Hingegen hält das Gericht es nicht für sachgerecht, das ZSEG (nunmehr: JVEG) entsprechend heranzuziehen, wie der Urkundsbeamte dies wohl im Anschluss an den Beschluss des VGH Baden-Württemberg vom 11.05.1988 - 5 S 2475/87 -, VBlBW 1989, 56) getan hat. Dieses Gesetz hat mit der Entschädigung von Zeugen und Sachverständigen eine ganz andere Zielrichtung, während die BRAGO bzw. das RVG gerade den Fall betreffen, dass sich ein Beteiligter vor Gericht vertreten lässt. Die entsprechende Anwendung der BRAGO dürfte auch die überwiegende Meinung in Rechtsprechung und Literatur sein (vgl. BVerwG, Beschluss vom 19.01.1978 - 7 A 3/75 -, NJW 1978, 1173; Bayerischer VGH, Beschluss vom 24.10.1991 aaO; Verwaltungsgericht Weimar, Beschluss vom 16.06.2004 - 6 K 1201/01. We - ; Schoch/Schmidt-Aßmann/Pietzner, Kommentar zur VwGO, § 162 Rdnr. 43; Mußgnug, Das Recht der Hochschullehrer zur Liquidation nach der BRAGO, NJW 1989, 2037; Nomos-Kommentar zur VwGO, § 162 Rdnr. 108; a.A.: VGH Baden-Württemberg, Beschluss vom 11.05.1988 aaO; Eyermann, Kommentar zur VwGO, 11. Auflage, § 162 Rdnr. 11; a. A. wohl auch Bader/Funke-Kaiser/Kuntze/von Albedyll, Kommentar zur VwGO, 2. Auflage, § 162 Rdnr. 14).

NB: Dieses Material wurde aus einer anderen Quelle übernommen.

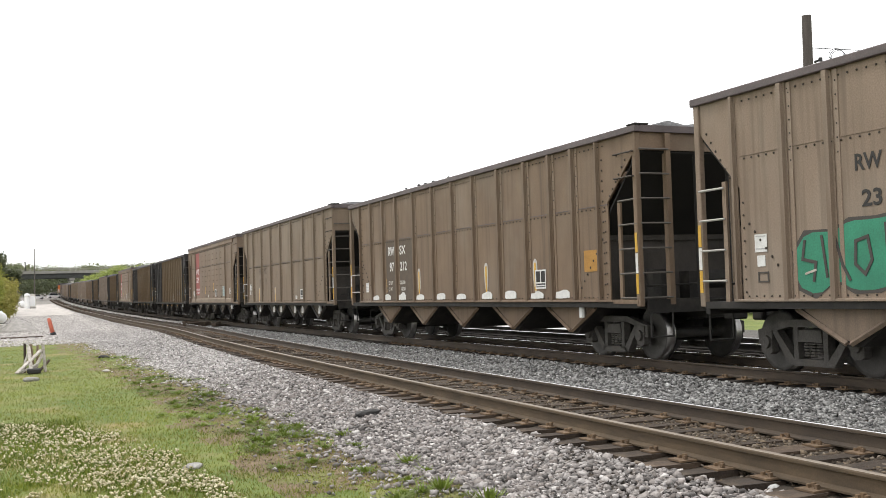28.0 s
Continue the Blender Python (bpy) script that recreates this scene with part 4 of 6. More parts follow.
# signal case and mast
case = thing("signal_case", "white metal signal case with rounded top on gravel", "signal case", at=pose(6.35, 205, ground_z(6.35, 205)) @ Matrix.Scale(1.5, 4))
bm = bmesh.new()
prism(bm, [(-0.42, 0.12), (0.42, 0.12), (0.42, 1.55), (0.3, 1.72), (0, 1.8), (-0.3, 1.72), (-0.42, 1.55)], "y", -0.35, 0.35)
part("cabinet", fixed(bm), PALE_CONCRETE, case)
part("plinth", boxed((-0.5, 0.5, -0.42, 0.42, -0.1, 0.12)), CONCRETE, case)
part("door", boxed((-0.34, 0.34, -0.375, -0.35, 0.25, 1.5), bevel=0.01), TANK_WHITE, case)
bm = bmesh.new()
lathe(bm, [(0.0, 0.36), (0.16, 0.36), (0.36, 0.24), (0.42, 0.001)], 14, "z")
bmesh.ops.translate(bm, verts=bm.verts[:], vec=(-0.55, -0.5, 1.45))
rod(bm, (-0.55, -0.5, -0.1), (-0.55, -0.5, 1.5), 0.3, 10)
part("drum", bm, TANK_WHITE, case, "white round-topped drum")
mast = thing("mast", "thin grey steel mast beside the gravel road", "mast", at=pose(6.9, 208, ground_z(6.9, 208)) @ Matrix.Scale(1.55, 4))
bm = bmesh.new()
rod(bm, (0, 0, -0.1), (0.1, 0, 7.2), 0.09, 8, 0.04)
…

Das Gericht hält es für zweckmäßig, die Kosten nicht selbst neu festzusetzen, sondern diese Aufgabe nach § 173 VwGO, § 573 Abs. 1 Satz 3 ZPO i.V.m. § 572 Abs. 3 ZPO dem Urkundsbeamten zu übertragen (vgl. hierzu bereits Beschluss des Kammervorsitzenden vom 17.10.2001 - A 6 K 13436/00 - VENSA). Nach dem Kommentar von Thomas/Putzo zur ZPO, 24. Auflage, § 573 Rdnr. 7 ist diese „Zurückverweisung“ der Regelfall, wenn die Erinnerung begründet ist. Hierbei ist der Urkundsbeamte an die Auffassung des Gerichts gebunden.
Die Kostenentscheidung folgt aus § 154 Abs. 1 VwGO.